President Obama: Right now you can actually take a deduction for moving a plant overseas. I think most Americans would say that doesn't make sense that all that raises revenue.
Mitt Romney: Look, I've been in business for 25 years. I have no idea what you're talking about. I maybe need to get a new accountant, but the idea that you get a break for shipping jobs overseas is simply not the case.
So do companies get a tax break for shipping jobs overseas? Here's your opportunity to decide between three answers from online news sources: It's true, it's false or, it's both.
Surprisingly, The Boston Herald, which usually leans conservative, came out with an article entitled: Romney’s huge gaffe last night
Experts tell the Herald that many corporate relocation expenses are tax-deductible and companies can take the deductions whether they move a plant overseas or just to a neighboring state. Maybe that is what the president is talking about.
One thing is clear from the Romney tax returns that have been made public.

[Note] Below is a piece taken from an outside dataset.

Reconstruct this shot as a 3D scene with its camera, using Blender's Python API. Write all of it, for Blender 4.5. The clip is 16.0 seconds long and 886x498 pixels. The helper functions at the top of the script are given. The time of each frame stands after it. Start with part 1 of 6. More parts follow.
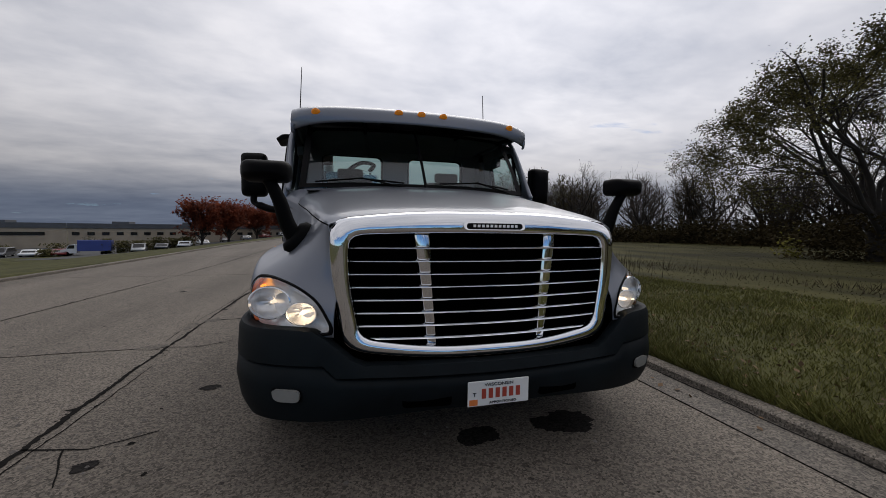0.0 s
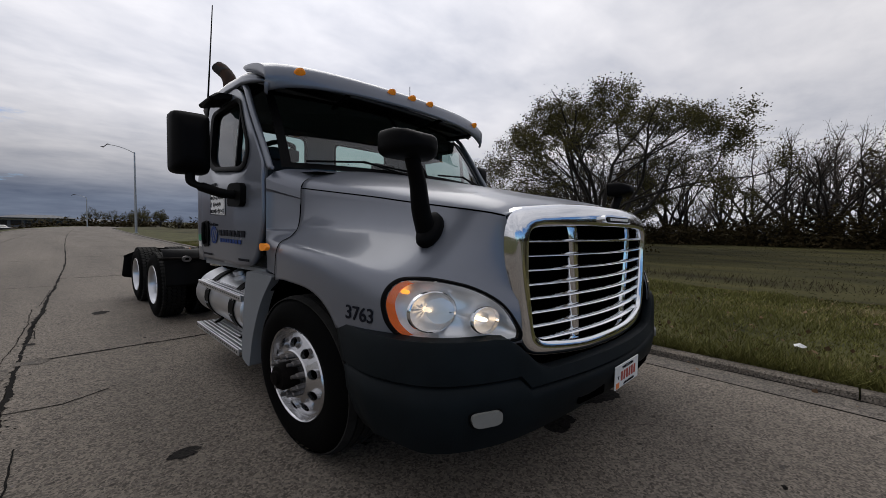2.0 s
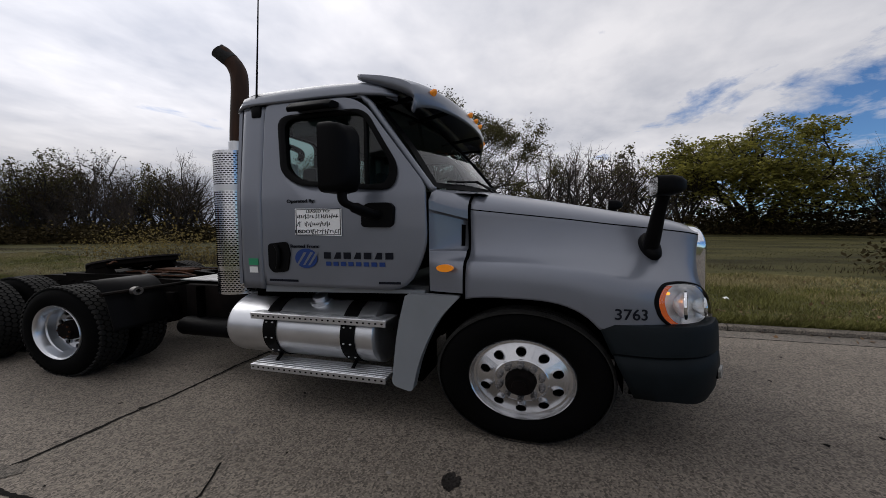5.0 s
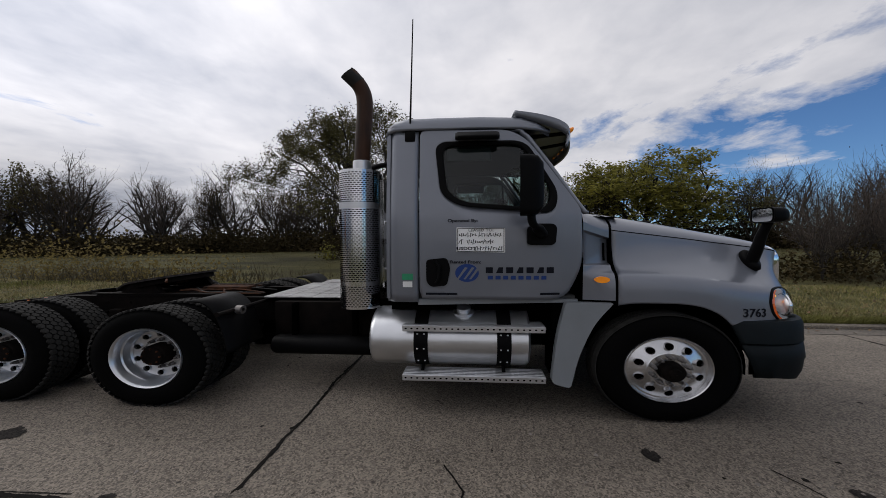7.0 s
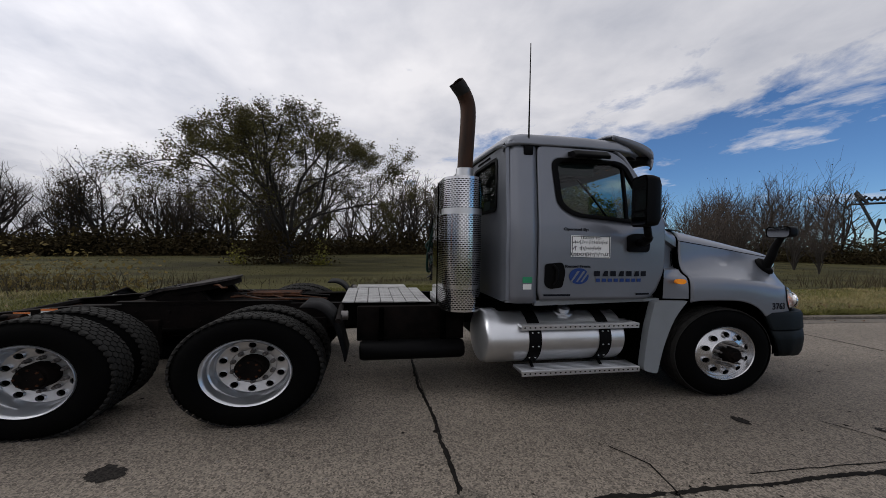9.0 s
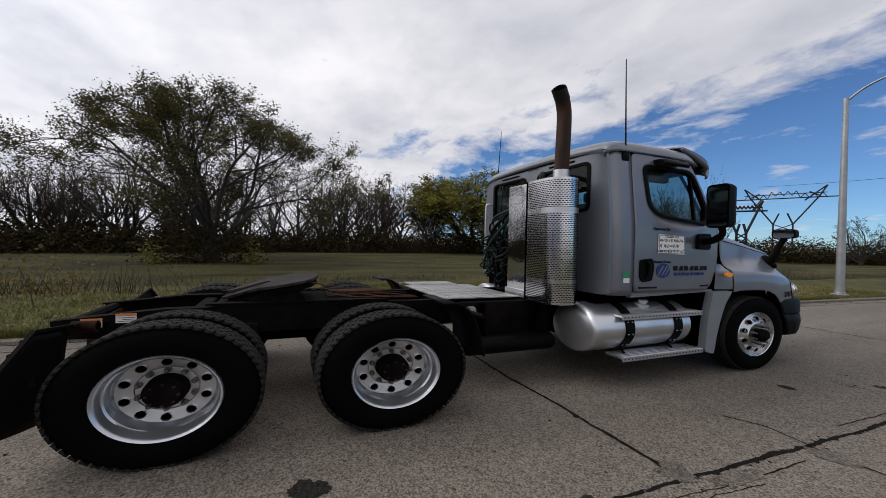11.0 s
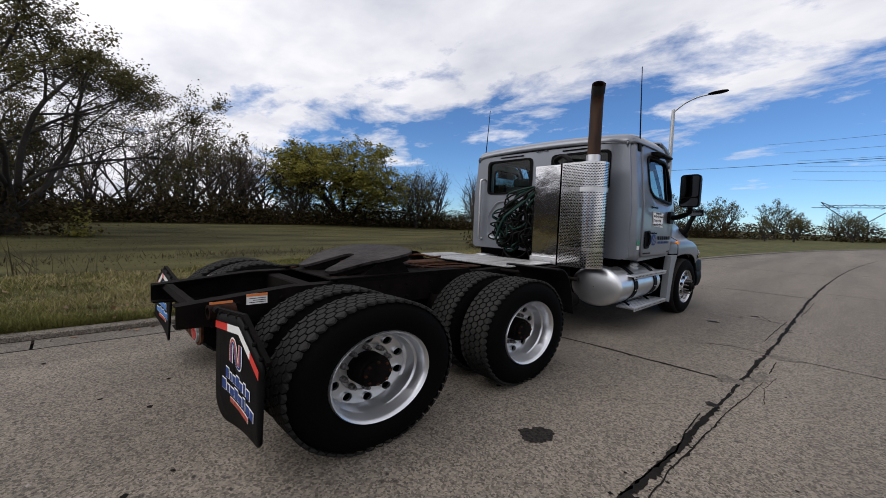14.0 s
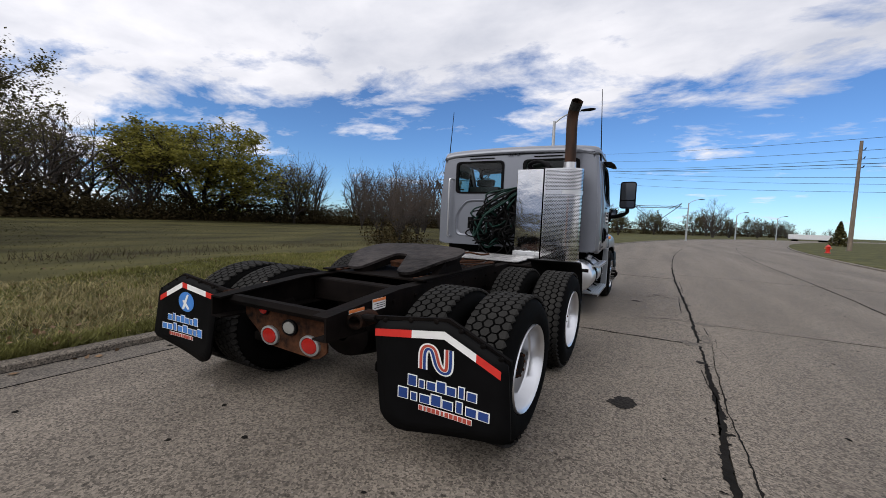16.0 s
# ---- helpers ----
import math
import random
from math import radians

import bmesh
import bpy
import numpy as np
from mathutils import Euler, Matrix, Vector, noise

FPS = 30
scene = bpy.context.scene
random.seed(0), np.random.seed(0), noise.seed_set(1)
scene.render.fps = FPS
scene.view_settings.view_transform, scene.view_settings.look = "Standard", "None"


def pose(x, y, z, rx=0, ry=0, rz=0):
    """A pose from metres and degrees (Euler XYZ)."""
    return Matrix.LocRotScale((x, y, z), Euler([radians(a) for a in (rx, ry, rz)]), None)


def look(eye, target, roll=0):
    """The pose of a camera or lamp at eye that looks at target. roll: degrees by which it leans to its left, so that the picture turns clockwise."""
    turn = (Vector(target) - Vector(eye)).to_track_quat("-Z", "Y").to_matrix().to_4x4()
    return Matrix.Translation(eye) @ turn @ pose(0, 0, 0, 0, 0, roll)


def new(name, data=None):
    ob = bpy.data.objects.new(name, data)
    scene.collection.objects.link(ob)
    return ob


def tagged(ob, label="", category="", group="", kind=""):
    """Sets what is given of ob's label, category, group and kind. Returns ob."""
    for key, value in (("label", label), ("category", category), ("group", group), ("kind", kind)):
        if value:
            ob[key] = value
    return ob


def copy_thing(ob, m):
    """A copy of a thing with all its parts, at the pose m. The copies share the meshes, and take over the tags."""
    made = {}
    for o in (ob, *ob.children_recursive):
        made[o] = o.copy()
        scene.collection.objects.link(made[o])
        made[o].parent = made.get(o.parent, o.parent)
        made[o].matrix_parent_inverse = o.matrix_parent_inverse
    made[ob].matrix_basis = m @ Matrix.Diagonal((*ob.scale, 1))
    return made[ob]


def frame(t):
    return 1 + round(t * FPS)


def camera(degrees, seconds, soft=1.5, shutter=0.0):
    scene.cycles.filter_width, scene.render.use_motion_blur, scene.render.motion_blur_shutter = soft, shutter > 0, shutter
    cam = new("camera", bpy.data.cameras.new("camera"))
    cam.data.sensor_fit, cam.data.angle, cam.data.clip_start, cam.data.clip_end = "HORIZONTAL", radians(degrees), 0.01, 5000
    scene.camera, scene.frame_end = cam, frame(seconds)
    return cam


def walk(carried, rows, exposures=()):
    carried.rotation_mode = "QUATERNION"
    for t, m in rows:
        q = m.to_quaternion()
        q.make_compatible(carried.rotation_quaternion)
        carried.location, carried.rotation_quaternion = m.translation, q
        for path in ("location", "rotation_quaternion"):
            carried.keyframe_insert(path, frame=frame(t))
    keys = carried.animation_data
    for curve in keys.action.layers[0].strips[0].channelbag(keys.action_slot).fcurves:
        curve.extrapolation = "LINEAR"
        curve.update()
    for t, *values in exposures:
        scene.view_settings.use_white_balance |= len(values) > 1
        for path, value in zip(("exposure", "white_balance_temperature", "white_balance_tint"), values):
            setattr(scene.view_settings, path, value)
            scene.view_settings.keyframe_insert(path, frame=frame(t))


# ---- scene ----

The former Bay State governor’s accountant is very familiar with legal ways to aggressively minimize his taxes, so despite the president’s skepticism last night, maybe Romney can find trillions in tax loopholes — even if he says he couldn’t find this one.
The Los Angeles Times decided to take a fair and balanced approach:
Obama, Romney both right (sort of) in debate clash on outsourcing
But the way each candidate phrased their assertion makes them both correct.
"Under present law, there are no specific tax credits or disallowances of deductions solely for locating jobs in the United States or overseas," the congressional Joint Committee on Taxation wrote in June to lawmakers sponsoring the proposed Bring Jobs Home Act.
(snip)
So Romney was technically right in implying there is no special break.
But Obama didn't say it was a special break. He simply said companies could take a deduction if they moved jobs overseas. And on that point, he is right.
Finally, the
National Review Online, a severely conservative publication, took Romney's side and called President Obama a liar with
The Tax Credit for Outsourcing Is Fiction
So the special outsourcing tax credit isn’t really there — it’s just regular-ol’ deductible business expenses. Rather than repealing an instance of tax favoritism, Democrats (and some Republican miscreants) propose to use the tax code to inflict punitive measures on businesses that make business decisions at odds with Washington’s political preferences.
Yes, there has been legislation introduced (and failed to get passed) to punish businesses that ship jobs overseas. But, I didn't hear President Obama suggest that last night. What I heard was a suggestion that we give businesses an incentive or tax credit for creating jobs here in America making it more attractive than shipping the jobs overseas and encouraging businesses that have already shipped jobs elsewhere to bring them back to America. What do you think?